Business confidence slips in December
World Bank’s economic outlook for SA is grim and Sacci says the country lags behind other emerging markets
Business confidence fell slightly in December indicating that there has been little progress in economic performance, a survey from the SA Chamber of Commerce and Industry (Sacci) shows.
The Sacci business confidence index (BCI) fell 0.9 points to 95.2 in December from 96.1 in November 2018.
The index was driven down by lower merchandise export volumes, the decreased real value of building plans passed, fewer new-vehicle sales, and the weaker rand exchange rate. Compared to a year before, the BCI was 1.2 index points down.

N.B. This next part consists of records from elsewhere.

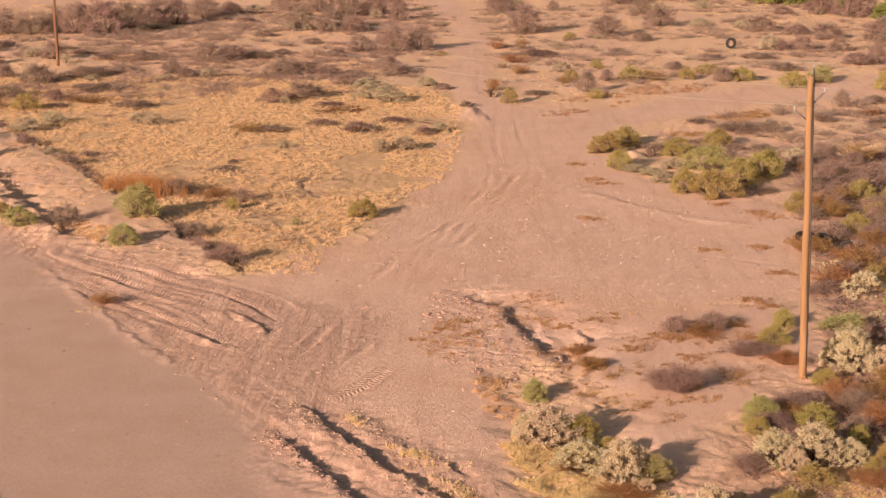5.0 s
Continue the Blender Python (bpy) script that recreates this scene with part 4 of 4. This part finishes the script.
# ---- tyres ----
def tyre(x, y, z, rx, rz, radius, wide, label):
    """A worn tyre: a rounded casing with an open bead and raised tread lugs."""
    thing = tagged(new("tyre"), label, "tyre", group="discarded tyres")
    thing.matrix_world = pose(x, y, z, rx, 0, rz)
    profile = [(0.56, -0.34), (0.60, -0.46), (0.76, -0.52), (0.92, -0.46), (0.985, -0.34), (1.0, 0.0), (0.985, 0.34), (0.92, 0.46), (0.76, 0.52), (0.60, 0.46), (0.56, 0.34), (0.64, 0.36), (0.84, 0.38), (0.90, 0.0), (0.84, -0.38), (0.64, -0.36)]
    sides, rings = 40, len(profile)
    verts = [(radius * r * math.cos(2 * math.pi * i / sides), radius * r * math.sin(2 * math.pi * i / sides), wide * h) for i in range(sides) for r, h in profile]
    faces = [(i * rings + j, ((i + 1) % sides) * rings + j, ((i + 1) % sides) * rings + (j + 1) % rings, i * rings + (j + 1) % rings) for i in range(sides) for j in range(rings)]
    part("casing", mesh_of("casing", verts, faces, RUBBER, True), thing)
    bm = bmesh.new()
    for i in range(36):
        a = 2 * math.pi * i / 36
        for side in (-1, 1):
            m = pose(math.cos(a) * radius, math.sin(a) * radius, side * wide * 0.2, 0, 0, math.degrees(a)) @ pose(0, 0, 0, side * 24) @ Matrix.Diagonal((radius * 0.05, radius * 0.075, wide * 0.42, 1))
            bmesh.ops.create_cube(bm, size=1.0, matrix=m)
    part_bm("tread", bm, RUBBER, thing, "", False)
    return thing


tyre(29.8, 161.2, level(29.8, 161.2) + 0.55, 82, 12, 0.53, 0.32, "black truck tyre standing upright on far sand")
tyre(18.9, 74.4, level(18.9, 74.4) + 0.50, 12, -20, 0.47, 0.28, "large black tyre lying tilted on a brushy mound")
tyre(19.8, 73.9, level(19.8, 73.9) + 0.40, 30, 35, 0.47, 0.28, "black tyre leaning beside another tyre in brush")
tyre(20.6, 72.6, level(20.6, 72.6) + 0.34, 72, 14, 0.40, 0.24, "smaller dusty black tyre standing upright in brush")


plant("rust", [(18.7, 73.3, 1.7, 0.85), (19.4, 73.1, 1.4, 0.7), (20.1, 72.2, 1.0, 0.5)])


# ---- stumps, stones ----
def dead_stump(x, y, size, seed, label):
    """A dead root stump: broken limbs splayed from one foot."""
    dice = random.Random(seed)
    thing = tagged(new("dead_stump"), label, "stump")
    thing.matrix_world = pose(x, y, level(x, y))
    for i in range(13):
        a = dice.uniform(0, 6.28)
        r, h = dice.uniform(0.4, 1.1) * size, dice.uniform(0.15, 0.6) * size
        bend = dice.uniform(-0.8, 0.8)
        points = ((0.12 * size * math.cos(a), 0.12 * size * math.sin(a), -0.1), (0.5 * r * math.cos(a), 0.5 * r * math.sin(a), 0.9 * h), (r * math.cos(a + bend), r * math.sin(a + bend), h * dice.uniform(0.2, 1.2)))
        part("limb", tubes("limb", [(points, (0.09 * size, 0.06 * size, 0.015 * size))], DEAD_WOOD, 7), thing)
    return thing


dead_stump(4.6, 127.5, 1.1, 4, "broken dead stump with splayed limbs beside the track")
# dark limbs added in place of a branch shadow on the cut bank
dead_stump(2.4, 122.0, 1.0, 5, "dark dead branch in place of a branch shadow on the bank")
dead_stump(14.3, 100.2, 1.0, 6, "dark dead wood pile beside a sand hump")


def stones(name, x, y, small, large, seed, label):
    """Loose stones as one mesh of squashed, knocked-about blocks."""
    rng = np.random.RandomState(seed)
    z = relief_at(x, y)[0]
    block = np.array([(-1, -1, -1), (1, -1, -1), (1, 1, -1), (-1, 1, -1), (-0.7, -0.7, 0.8), (0.7, -0.7, 0.8), (0.7, 0.7, 0.8), (-0.7, 0.7, 0.8)]) * 0.5
    quads = ((4, 5, 6, 7), (0, 1, 5, 4), (1, 2, 6, 5), (2, 3, 7, 6), (3, 0, 4, 7))
    verts, faces = [], []
    for i in range(len(x)):
        s = small + (large - small) * rng.rand() ** 3
        a = rng.rand() * 6.28
        v = (block + rng.normal(size=block.shape) * 0.1) * np.array([s, s * rng.uniform(0.6, 1), s * rng.uniform(0.35, 0.7)])
        v = np.stack([v[:, 0] * math.cos(a) - v[:, 1] * math.sin(a), v[:, 0] * math.sin(a) + v[:, 1] * math.cos(a), v[:, 2]], 1)
        faces += [tuple(8 * i + j for j in q) for q in quads]
        verts.append(v + np.array([x[i], y[i], z[i] + 0.1 * s]))
    return tagged(new(name, mesh_of(name, np.concatenate(verts), faces, STONE)), label, "stones", kind="stuff")


OPEN_AREA = [(-8, 46), (3, 44), (3, 52), (6, 60), (15, 63), (17, 78), (11, 90), (4, 100), (-2, 85), (-8, 66), (-12, 60)]
px, py = scatter(3000, OPEN_AREA, 41, lambda x, y: fractal(x, y, 5.0, 91, 3) > -0.12)
stones("pebbles", px, py, 0.025, 0.13, 1, "small loose pebbles scattered on pink sand")
px, py = scatter(1000, [(0, 66), (3, 63), (6, 54), (2.5, 51.5), (-0.5, 57)], 42)
stones("rubble", px, py, 0.04, 0.20, 2, "broken clods and stones along the washed gully")
for line, seed in ((RUT1_LINE, 43), (RUT2_LINE, 44), (RUT3_LINE, 45)):
    rng = np.random.RandomState(seed)
    spots = np.array(line)
    leg = rng.randint(0, len(spots) - 1, 520)
    along = rng.rand(520, 1)
    at = spots[leg] * (1 - along) + spots[leg + 1] * along + rng.normal(size=(520, 2)) * 0.3 - np.array([0.15, 0.08])
    stones("windrow_clods", at[:, 0], at[:, 1], 0.03, 0.13, seed, "earth clods along the graded road windrow")


# ---- corral ----
def corral_fence(x, y, length, turn, bays):
    """A pipe and board corral fence: posts with three rails."""
    fence = tagged(new("corral_fence"), "weathered grey board corral fence on pale sand", "fence")
    fence.matrix_world = pose(x, y, level(x, y), 0, 0, turn)
    step = length / bays
    for i in range(bays + 1):
        verts, faces = tube([(i * step, 0, -0.4), (i * step, 0, 1.5)], [0.07, 0.06], 8)
        part("post", mesh_of("post", verts, faces, FENCE_WOOD, True), fence)
    for h in (0.45, 0.9, 1.35):
        bm = bmesh.new()
        bmesh.ops.create_cube(bm, size=1.0, matrix=pose(length / 2, -0.08, h) @ Matrix.Diagonal((length, 0.04, 0.14, 1)))
        part_bm("rail", bm, FENCE_WOOD, fence, "", False)
    return fence


corral_fence(-50.0, 258.0, 56.0, 1.0, 22)
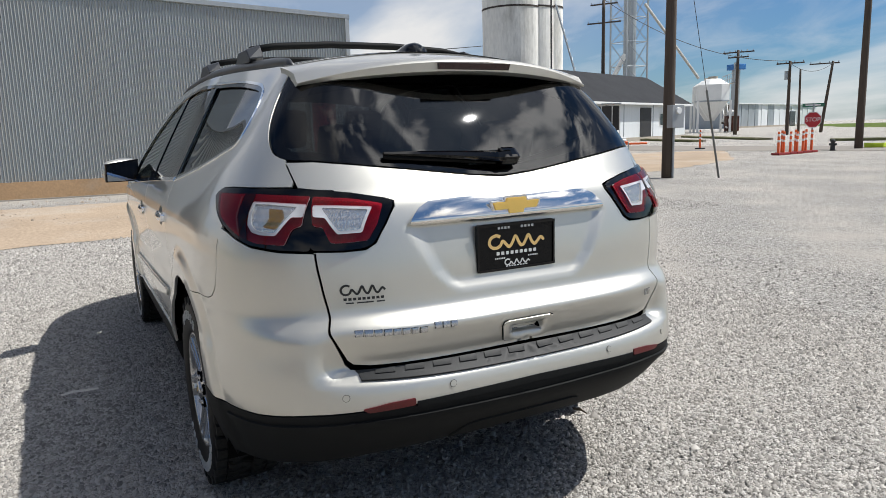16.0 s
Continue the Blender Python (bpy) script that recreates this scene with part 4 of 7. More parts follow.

“In comparing December 2018 to December 2017, the task of restoring the business and investor climate remains a major challenge,” Sacci said on Thursday.
Business confidence surged at the start of 2018 with President Cyril Ramaphosa’s appointment before falling to “a moderate level” for the rest of the year.
“After the election of new leadership to the governing party in December 2017, the business climate improved substantially on positive sentiment and expectations for the economy.
“However, it became apparent that it will take longer to put the economy back on an upward trajectory due to structural and prolonged erosion of administrative capacity and competence to the economy inflicted earlier,” it said.
For the year, the index averaged 95.5 compared to 94.4 in 2017 suggesting that it “could continue the slow turnaround”.
“The general assessment is that the present-day administration acknowledges the huge challenges ahead and the role a sound economy could play in addressing it,” said Sacci.
It warned that SA had dipped below many of the longer-term trends of economic activity and financial markets in 2018.
“Though exogenous factors such as the global economic performance were relatively positive for an open economy such as SA, the country lagged behind better-performing peer emerging markets,” it said.
This comes in the same week that the World Bank’s economic outlook showed that SA will be one of the worst performers in sub-Saharan Africa in 2019 with projected growth also substantially lower than the average growth rate of its emerging market peers.